When DB was an infant, I turned to baby-care and parenting books out of insecurity and fear. Between the postpartum depression, Doodlebug’s reflux and milk allergy, and my recurring clogged milk ducts, I was desperate for answers. Each book only made matters worse, increasing my anxiety and making me feel less secure as a mother. When I was brave enough to put down the books and just trust my instinct, it turned out I did a pretty good job.
Now my self-confidence as the parent of a toddler is solid. Although I make mistakes every day, on the whole, I know I am raising a happy and well-adjusted child. More importantly, I’m doing what works for my family.
It’s in this healthy state-of-mind that I’ve started enjoying parenting books again. But I choose carefully, and keep in mind that the authors of each book do not know me. They do not know my family. And they do not know my child. I decide how much weight to give each new parenting idea, which is a powerful idea in itself.

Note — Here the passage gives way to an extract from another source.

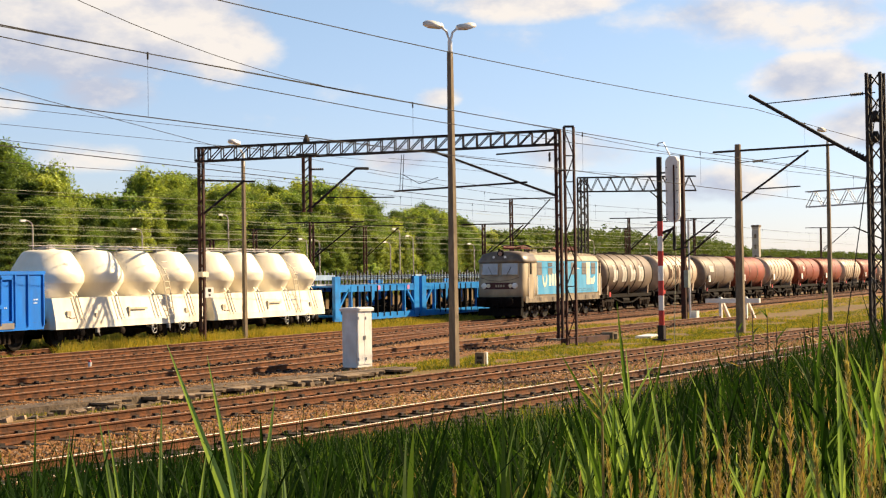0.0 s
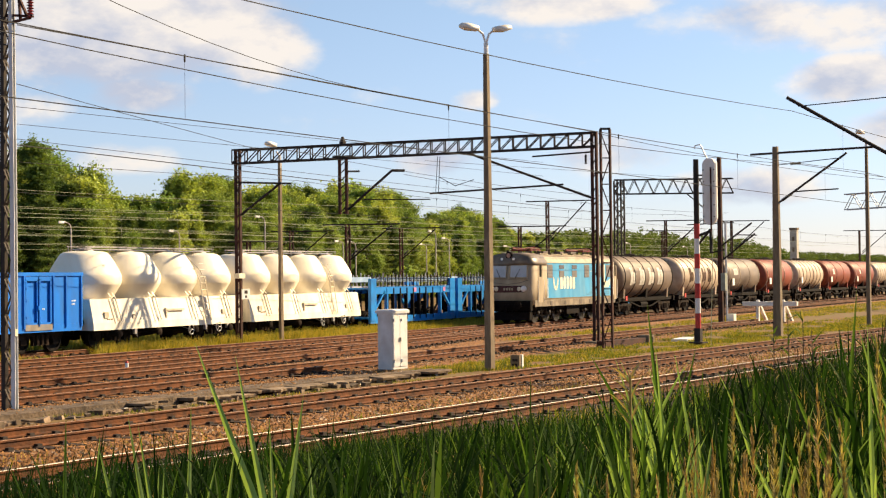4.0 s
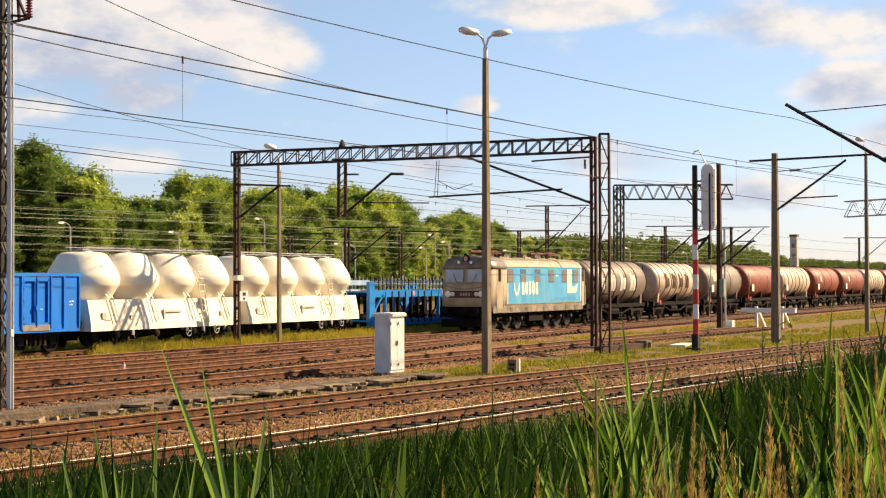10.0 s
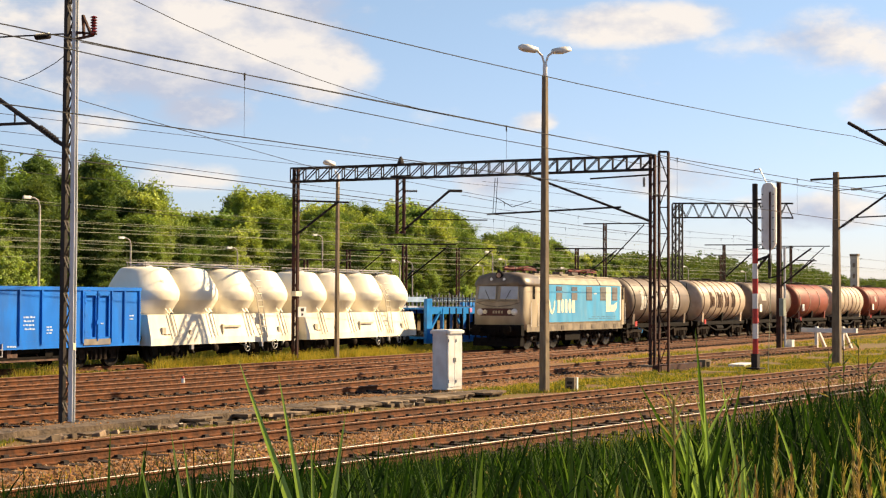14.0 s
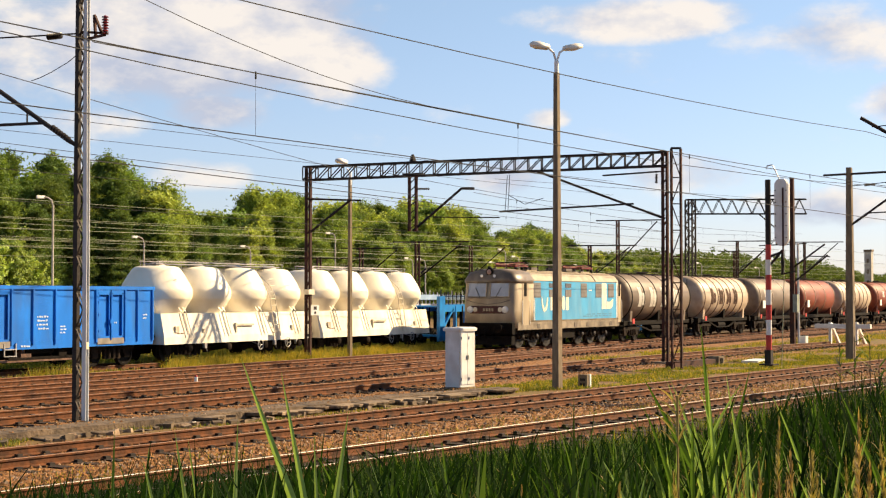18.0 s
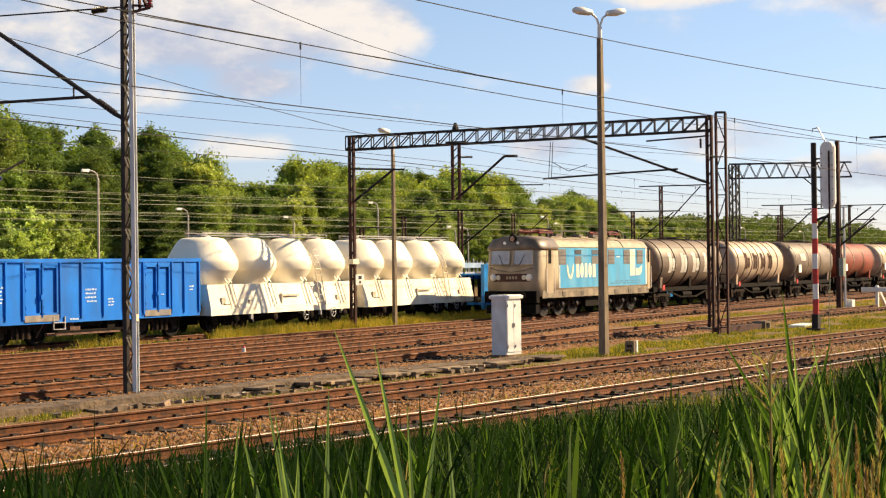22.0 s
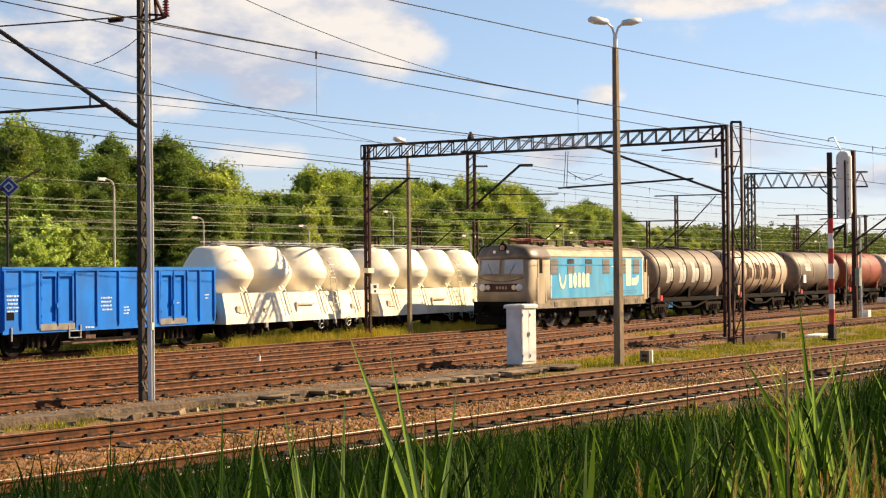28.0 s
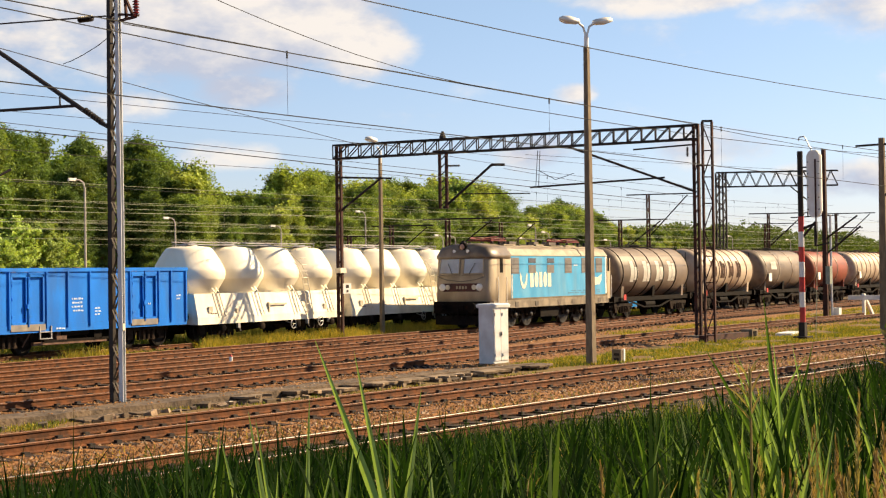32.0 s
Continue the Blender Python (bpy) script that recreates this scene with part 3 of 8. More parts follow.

I’d like to take time to review each of the books here. Mostly just to aid me while I process what I have read, but perhaps to help someone else who is looking for new ideas about raising a child. And also to start some healthy, constructive discussions – I love hearing what works and doesn’t work for other people.
The first book I’m reviewing is Playful Parenting by Lawrence J. Cohen (the link is to Amazon). The basic premise of the book is that play is important to a child’s psychological development, and that many parents are unsure of how to really play with their children. Let me start by saying that Cohen spends the majority of the book discussing school-age children, but that the concepts behind the narratives and theories are applicable for those of us who have toddlers (and even infants).
Cohen asserts that like a lion cub’s play fine-tunes its skills for life in the wilderness, a child’s play is a way for them to make sense of the world around them.
“Play is important, not just because children do so much of it, but because there are layers and layers of meaning to even the most casual play.”
Children use play to connect. They use play as a safe method of testing their strengths and weaknesses, and to practice new skills. And most importantly, they use it to work though hurt and fear. Cohen uses narratives of his time as a play therapist and parent to both explain the principles of the book and provide strategies for parents to use with their own children.
Cohen’s writing style is accessible and friendly in tone. Not once did I feel like I was being talked down to or being lectured on the best way to parent. He uses examples of his own parenting mistakes to help explain how play has helped him interact with his own children. And the narratives about different children not only thoroughly explain each concept, but make it clear that his approach takes into consideration that each child (and parent) is different. This is not a one-size-fits-all kind of parenting guide.
I particularly liked the sections devoted to how playful parenting can aid in discipline.
“In the rush to punish children, we forget that the essence of discipline is to teach.”
Timeouts rarely work with my 2 year old these days, and we don’t use corporal punishment in our home. So then what do you do? Using play to deescalate conflicts and let DB work out her frustration (in conjunction with the natural consequences we were already following through on) has made our whole house a happier one. Now, instead of fighting her in a parking lot when she doesn’t want to hold hands, I might tell her to pretend we are trying to sneak up to the car and we have to tiptoe. Or we’ll play follow the leader. It may not always work, but at least I have more tricks in my bag now. He also suggests “meetings on the couch” in place of time out – I have yet to put this into practice and try it out, but it peaked my curiosity. I have a feeling it will be better suited to our family when DB is a little older.
The biggest impact this book had on my parenting has been the change in the way I play with DB. I know I’m not the only parent who often finds toddler games either silly or mind-numbing. Knowing that the play has purpose (beyond just annoying me) inspired me to throw myself into the play, really focusing on her. While engaging with DB, I can see the bigger picture – the development behind the play, and that makes it more interesting for me. And more importantly, after only a day of more direct, whole-hearted play, she was a much easier kid to parent. She handled frustration more easily, was more willing to listen and follow directions, and just seemed happier. Cohen describes it as “filling up their cup of love”. I grant you that sounds terribly cheesy, but it totally worked with my daughter.
Other topics that resonated with me were how play fosters confidence, using play to address gender stereotypes, handling fear and anxiety, encouraging emotional literacy, and letting children direct the games they want to play.
I highly recommend this book. And although its narrative format doesn’t make it a great quick reference, it’s a book I’ll reread periodically when I need to be inspired to really connect with my child.
disclaimer: I bought the book on my own from Amazon, and am reviewing it on my own, with no compensation for the review or the link above. Which is too bad, because it would be crazy-awesome if they paid me to do this. Also, it’s not lendable from my Kindle, which is a bummer.